**Job**
Restate the data word for word and leave the images out.

**Information supplied**
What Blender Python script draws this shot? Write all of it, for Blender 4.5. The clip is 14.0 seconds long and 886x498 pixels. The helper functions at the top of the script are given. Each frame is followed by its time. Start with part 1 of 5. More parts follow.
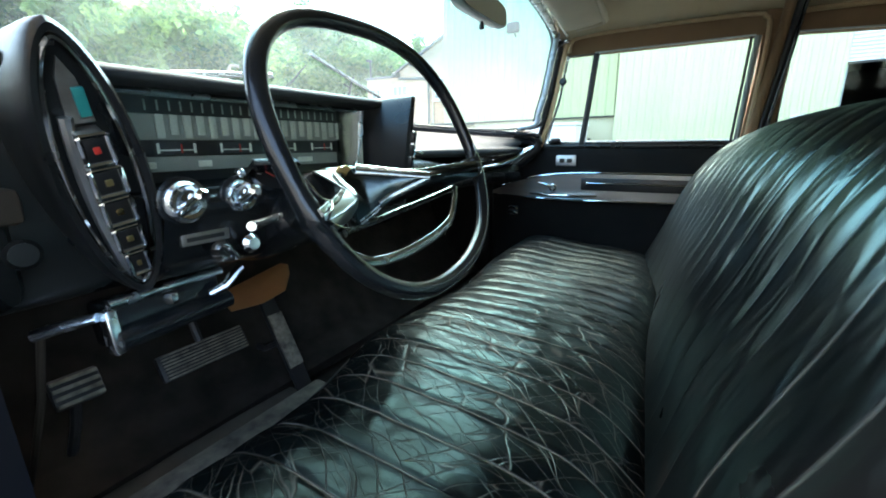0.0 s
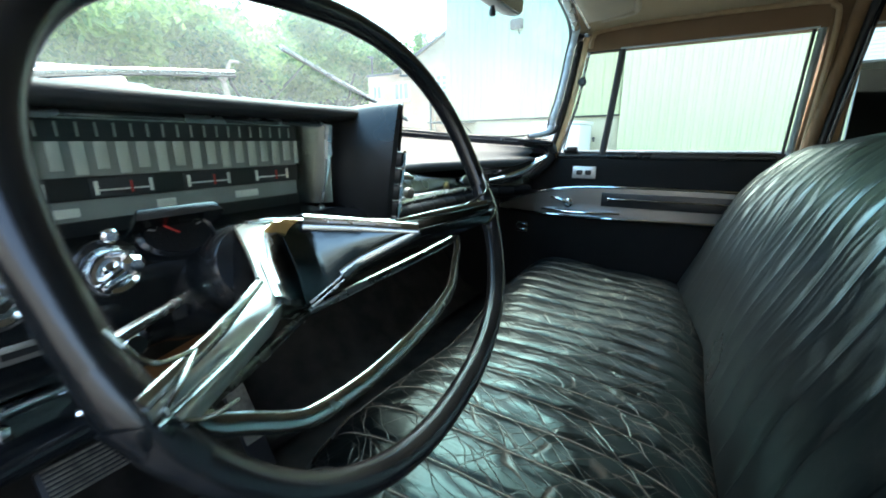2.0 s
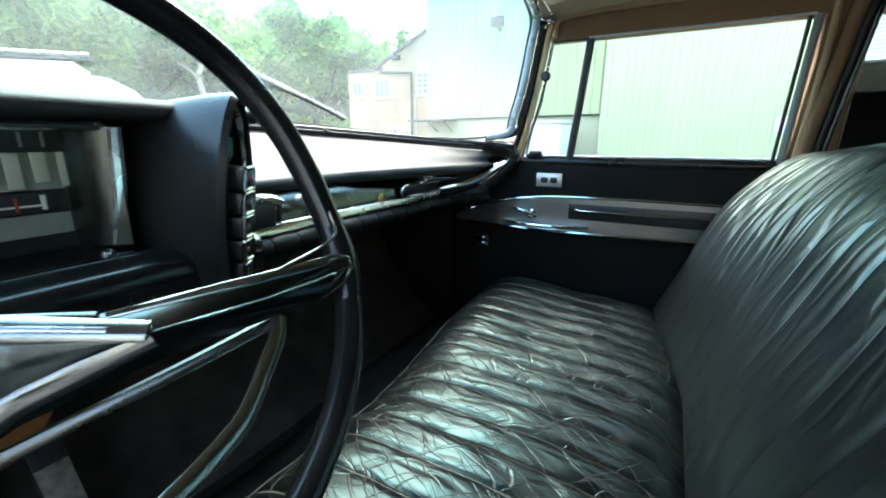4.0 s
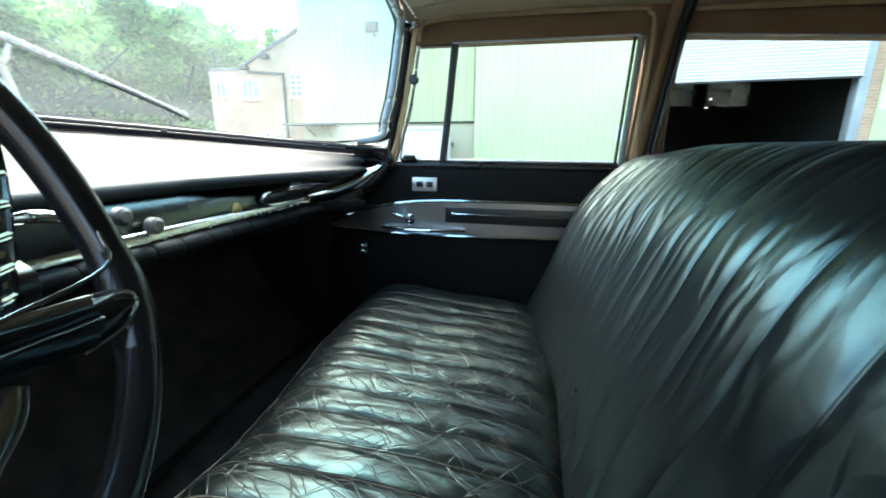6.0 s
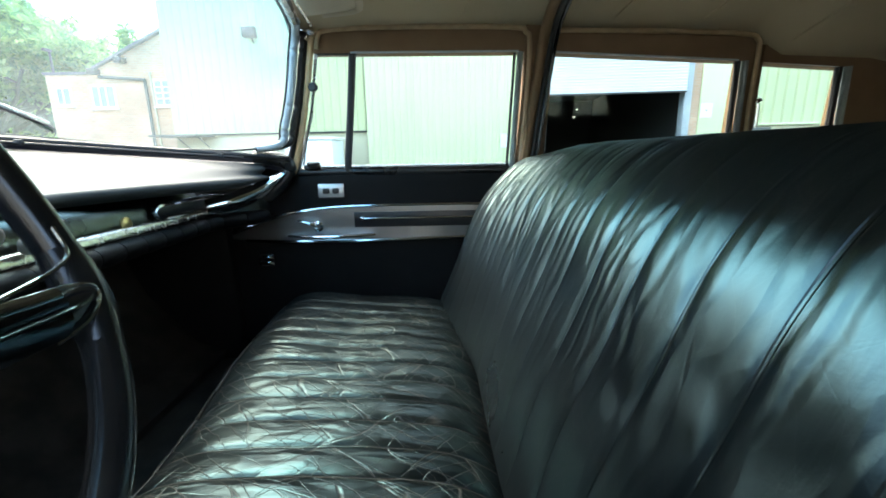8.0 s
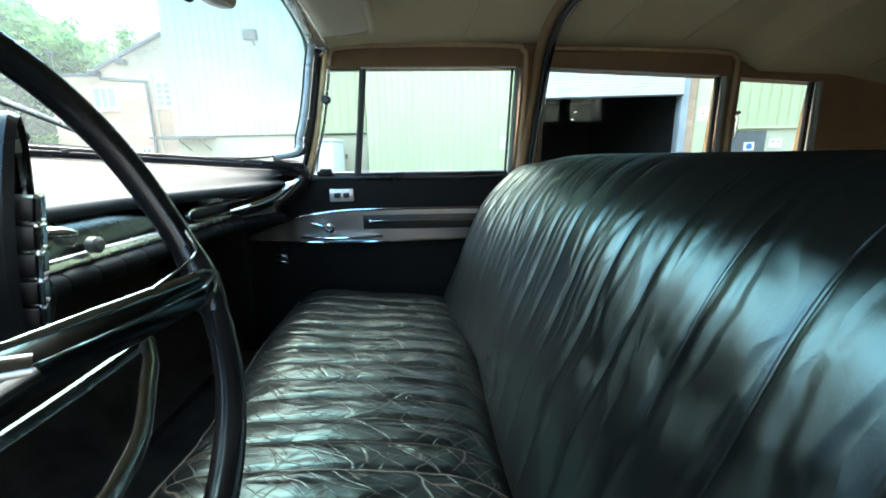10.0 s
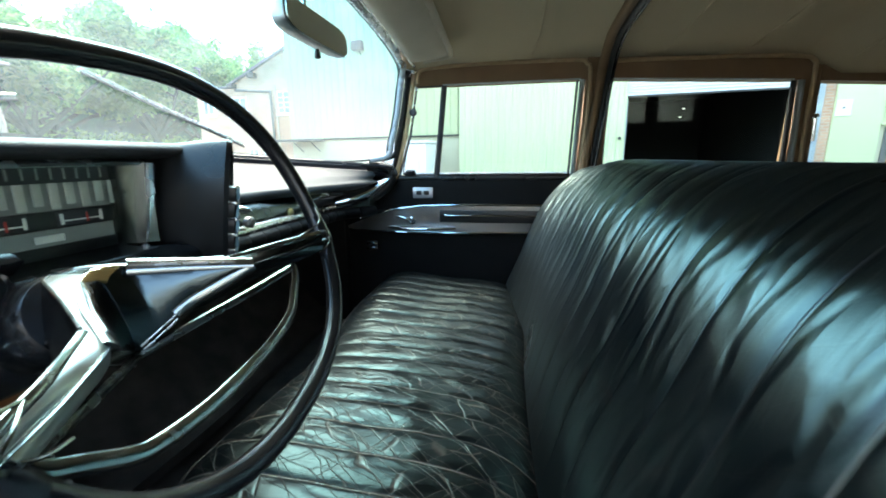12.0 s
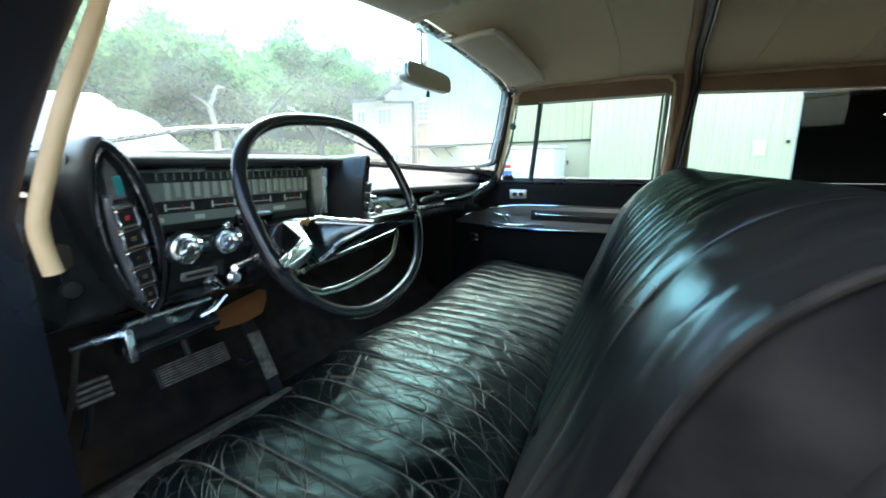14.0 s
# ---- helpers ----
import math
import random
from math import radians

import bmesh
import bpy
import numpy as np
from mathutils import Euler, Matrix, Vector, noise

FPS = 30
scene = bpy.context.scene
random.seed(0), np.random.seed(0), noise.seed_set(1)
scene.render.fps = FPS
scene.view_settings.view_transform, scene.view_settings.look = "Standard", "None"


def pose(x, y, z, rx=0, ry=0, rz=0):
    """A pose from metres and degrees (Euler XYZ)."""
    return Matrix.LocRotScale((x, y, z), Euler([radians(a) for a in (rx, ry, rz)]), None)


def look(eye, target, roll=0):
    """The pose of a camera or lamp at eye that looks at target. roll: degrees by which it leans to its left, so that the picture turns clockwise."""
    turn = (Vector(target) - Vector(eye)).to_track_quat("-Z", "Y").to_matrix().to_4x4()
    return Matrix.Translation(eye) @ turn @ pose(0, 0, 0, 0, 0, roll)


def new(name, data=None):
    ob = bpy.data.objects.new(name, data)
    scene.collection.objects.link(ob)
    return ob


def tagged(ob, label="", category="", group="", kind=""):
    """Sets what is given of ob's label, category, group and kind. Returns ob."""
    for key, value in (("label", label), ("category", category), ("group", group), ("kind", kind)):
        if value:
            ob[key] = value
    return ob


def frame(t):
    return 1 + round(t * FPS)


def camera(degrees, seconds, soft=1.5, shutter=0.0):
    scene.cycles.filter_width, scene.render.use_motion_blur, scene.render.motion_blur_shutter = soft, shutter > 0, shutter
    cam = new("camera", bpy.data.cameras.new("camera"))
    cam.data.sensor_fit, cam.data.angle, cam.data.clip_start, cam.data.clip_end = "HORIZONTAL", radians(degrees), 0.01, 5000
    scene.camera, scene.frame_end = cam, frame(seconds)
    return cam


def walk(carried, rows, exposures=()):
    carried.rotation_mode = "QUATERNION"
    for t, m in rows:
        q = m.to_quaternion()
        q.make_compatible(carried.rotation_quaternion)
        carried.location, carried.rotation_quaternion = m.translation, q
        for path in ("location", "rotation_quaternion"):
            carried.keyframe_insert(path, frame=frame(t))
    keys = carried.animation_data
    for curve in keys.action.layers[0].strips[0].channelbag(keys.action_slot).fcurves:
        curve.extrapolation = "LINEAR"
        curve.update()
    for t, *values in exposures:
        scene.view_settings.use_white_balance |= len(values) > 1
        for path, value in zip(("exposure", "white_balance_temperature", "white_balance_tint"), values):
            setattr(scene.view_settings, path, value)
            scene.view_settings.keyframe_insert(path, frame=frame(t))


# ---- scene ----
cam = camera(94.0, 14.0, 1.8, 0.4)
PATH = [
    (0, (0.41, -0.834, 0.995), (-0.578, 0.835, 0.505), -0.6),
    (0.5, (0.384, -0.795, 1.008), (-0.607, 0.87, 0.512), -0.3),
    (1, (0.35, -0.75, 1.009), (-0.638, 0.918, 0.518), -0.5),
    (1.5, (0.324, -0.697, 1.018), (-0.67, 0.969, 0.534), -0.9),
    (2, (0.306, -0.646, 1.032), (-0.685, 1.017, 0.53), -0.3),
    (4.5, (0.307, -0.391, 1.044), (-0.565, 1.334, 0.533), 0.1),
    (5, (0.313, -0.375, 1.043), (-0.453, 1.401, 0.537), 0.0),
    (5.5, (0.313, -0.364, 1.046), (-0.294, 1.475, 0.545), 0.5),
    (6, (0.317, -0.372, 1.039), (-0.113, 1.521, 0.555), 0.4),
    (6.5, (0.318, -0.379, 1.038), (0.073, 1.549, 0.565), 0.2),
    (7, (0.315, -0.397, 1.04), (0.231, 1.545, 0.573), -0.4),
    (7.5, (0.304, -0.41, 1.027), (0.336, 1.538, 0.577), -1.1),
    (10, (0.281, -0.513, 1.046), (0.325, 1.438, 0.608), -0.8),
    (10.5, (0.277, -0.548, 1.051), (0.222, 1.404, 0.617), -1.1),
    (11, (0.296, -0.593, 1.057), (0.135, 1.352, 0.618), -0.7),
    (11.5, (0.328, -0.648, 1.055), (0.065, 1.285, 0.616), -0.6),
    (12, (0.361, -0.696, 1.055), (-0.015, 1.221, 0.625), -0.8),
    (12.5, (0.397, -0.745, 1.062), (-0.107, 1.143, 0.634), -0.9),
    (13, (0.454, -0.804, 1.074), (-0.199, 1.037, 0.648), -0.5),
    (13.5, (0.518, -0.873, 1.076), (-0.289, 0.907, 0.652), -0.4),
    (14, (0.572, -0.94, 1.061), (-0.367, 0.779, 0.658), -0.4),
]
EXPOSURE, WARMTH = 3.58, 6800
walk(cam, [(t, look(eye, target, roll)) for t, eye, target, roll in PATH], [(0.0, EXPOSURE + 0.06, WARMTH, 5), (2.0, EXPOSURE + 0.02, WARMTH, 5), (4.5, EXPOSURE, WARMTH, 5), (12.5, EXPOSURE, WARMTH, 5), (14.0, EXPOSURE + 0.10, WARMTH, 5)])

# ---- world and sun ----
world = bpy.data.worlds.new("world")
scene.world = world
world.use_nodes = True
wn = world.node_tree.nodes
sky = wn.new("ShaderNodeTexSky")
sky.sky_type = 'NISHITA'
sky.sun_disc = False
SUN_EL, SUN_AZ = 52.0, 318.0
sky.sun_elevation = radians(SUN_EL)
sky.sun_rotation = radians(SUN_AZ)
sky.air_density, sky.dust_density, sky.ozone_density = 1.0, 3.0, 1.0
wn["Background"].inputs[1].default_value = 0.15
world.node_tree.links.new(sky.outputs[0], wn["Background"].inputs[0])
sun = new("sun", bpy.data.lights.new("sun", 'SUN'))
sun.data.energy, sun.data.angle, sun.data.color = 0.5, radians(40), (1.0, 0.96, 0.9)
# the sky's sun_rotation turns clockwise from +Y
az = radians(SUN_AZ)
sun_way = Vector((math.sin(az) * math.cos(radians(SUN_EL)), math.cos(az) * math.cos(radians(SUN_EL)), math.sin(radians(SUN_EL))))
sun.matrix_world = look(sun_way * 50, (0, 0, 0))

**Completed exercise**
What Blender Python script draws this shot? Write all of it, for Blender 4.5. The clip is 14.0 seconds long and 886x498 pixels. The helper functions at the top of the script are given. Each frame is followed by its time. Start with part 1 of 5. More parts follow.
0.0 s
2.0 s
4.0 s
6.0 s
8.0 s
10.0 s
12.0 s
14.0 s
# ---- helpers ----
import math
import random
from math import radians

import bmesh
import bpy
import numpy as np
from mathutils import Euler, Matrix, Vector, noise

FPS = 30
scene = bpy.context.scene
random.seed(0), np.random.seed(0), noise.seed_set(1)
scene.render.fps = FPS
scene.view_settings.view_transform, scene.view_settings.look = "Standard", "None"


def pose(x, y, z, rx=0, ry=0, rz=0):
    """A pose from metres and degrees (Euler XYZ)."""
    return Matrix.LocRotScale((x, y, z), Euler([radians(a) for a in (rx, ry, rz)]), None)


def look(eye, target, roll=0):
    """The pose of a camera or lamp at eye that looks at target. roll: degrees by which it leans to its left, so that the picture turns clockwise."""
    turn = (Vector(target) - Vector(eye)).to_track_quat("-Z", "Y").to_matrix().to_4x4()
    return Matrix.Translation(eye) @ turn @ pose(0, 0, 0, 0, 0, roll)


def new(name, data=None):
    ob = bpy.data.objects.new(name, data)
    scene.collection.objects.link(ob)
    return ob


def tagged(ob, label="", category="", group="", kind=""):
    """Sets what is given of ob's label, category, group and kind. Returns ob."""
    for key, value in (("label", label), ("category", category), ("group", group), ("kind", kind)):
        if value:
            ob[key] = value
    return ob


def frame(t):
    return 1 + round(t * FPS)


def camera(degrees, seconds, soft=1.5, shutter=0.0):
    scene.cycles.filter_width, scene.render.use_motion_blur, scene.render.motion_blur_shutter = soft, shutter > 0, shutter
    cam = new("camera", bpy.data.cameras.new("camera"))
    cam.data.sensor_fit, cam.data.angle, cam.data.clip_start, cam.data.clip_end = "HORIZONTAL", radians(degrees), 0.01, 5000
    scene.camera, scene.frame_end = cam, frame(seconds)
    return cam


def walk(carried, rows, exposures=()):
    carried.rotation_mode = "QUATERNION"
    for t, m in rows:
        q = m.to_quaternion()
        q.make_compatible(carried.rotation_quaternion)
        carried.location, carried.rotation_quaternion = m.translation, q
        for path in ("location", "rotation_quaternion"):
            carried.keyframe_insert(path, frame=frame(t))
    keys = carried.animation_data
    for curve in keys.action.layers[0].strips[0].channelbag(keys.action_slot).fcurves:
        curve.extrapolation = "LINEAR"
        curve.update()
    for t, *values in exposures:
        scene.view_settings.use_white_balance |= len(values) > 1
        for path, value in zip(("exposure", "white_balance_temperature", "white_balance_tint"), values):
            setattr(scene.view_settings, path, value)
            scene.view_settings.keyframe_insert(path, frame=frame(t))


# ---- scene ----
cam = camera(94.0, 14.0, 1.8, 0.4)
PATH = [
    (0, (0.41, -0.834, 0.995), (-0.578, 0.835, 0.505), -0.6),
    (0.5, (0.384, -0.795, 1.008), (-0.607, 0.87, 0.512), -0.3),
    (1, (0.35, -0.75, 1.009), (-0.638, 0.918, 0.518), -0.5),
    (1.5, (0.324, -0.697, 1.018), (-0.67, 0.969, 0.534), -0.9),
    (2, (0.306, -0.646, 1.032), (-0.685, 1.017, 0.53), -0.3),
    (4.5, (0.307, -0.391, 1.044), (-0.565, 1.334, 0.533), 0.1),
    (5, (0.313, -0.375, 1.043), (-0.453, 1.401, 0.537), 0.0),
    (5.5, (0.313, -0.364, 1.046), (-0.294, 1.475, 0.545), 0.5),
    (6, (0.317, -0.372, 1.039), (-0.113, 1.521, 0.555), 0.4),
    (6.5, (0.318, -0.379, 1.038), (0.073, 1.549, 0.565), 0.2),
    (7, (0.315, -0.397, 1.04), (0.231, 1.545, 0.573), -0.4),
    (7.5, (0.304, -0.41, 1.027), (0.336, 1.538, 0.577), -1.1),
    (10, (0.281, -0.513, 1.046), (0.325, 1.438, 0.608), -0.8),
    (10.5, (0.277, -0.548, 1.051), (0.222, 1.404, 0.617), -1.1),
    (11, (0.296, -0.593, 1.057), (0.135, 1.352, 0.618), -0.7),
    (11.5, (0.328, -0.648, 1.055), (0.065, 1.285, 0.616), -0.6),
    (12, (0.361, -0.696, 1.055), (-0.015, 1.221, 0.625), -0.8),
    (12.5, (0.397, -0.745, 1.062), (-0.107, 1.143, 0.634), -0.9),
    (13, (0.454, -0.804, 1.074), (-0.199, 1.037, 0.648), -0.5),
    (13.5, (0.518, -0.873, 1.076), (-0.289, 0.907, 0.652), -0.4),
    (14, (0.572, -0.94, 1.061), (-0.367, 0.779, 0.658), -0.4),
]
EXPOSURE, WARMTH = 3.58, 6800
walk(cam, [(t, look(eye, target, roll)) for t, eye, target, roll in PATH], [(0.0, EXPOSURE + 0.06, WARMTH, 5), (2.0, EXPOSURE + 0.02, WARMTH, 5), (4.5, EXPOSURE, WARMTH, 5), (12.5, EXPOSURE, WARMTH, 5), (14.0, EXPOSURE + 0.10, WARMTH, 5)])

# ---- world and sun ----
world = bpy.data.worlds.new("world")
scene.world = world
world.use_nodes = True
wn = world.node_tree.nodes
sky = wn.new("ShaderNodeTexSky")
sky.sky_type = 'NISHITA'
sky.sun_disc = False
SUN_EL, SUN_AZ = 52.0, 318.0
sky.sun_elevation = radians(SUN_EL)
sky.sun_rotation = radians(SUN_AZ)
sky.air_density, sky.dust_density, sky.ozone_density = 1.0, 3.0, 1.0
wn["Background"].inputs[1].default_value = 0.15
world.node_tree.links.new(sky.outputs[0], wn["Background"].inputs[0])
sun = new("sun", bpy.data.lights.new("sun", 'SUN'))
sun.data.energy, sun.data.angle, sun.data.color = 0.5, radians(40), (1.0, 0.96, 0.9)
# the sky's sun_rotation turns clockwise from +Y
az = radians(SUN_AZ)
sun_way = Vector((math.sin(az) * math.cos(radians(SUN_EL)), math.cos(az) * math.cos(radians(SUN_EL)), math.sin(radians(SUN_EL))))
sun.matrix_world = look(sun_way * 50, (0, 0, 0))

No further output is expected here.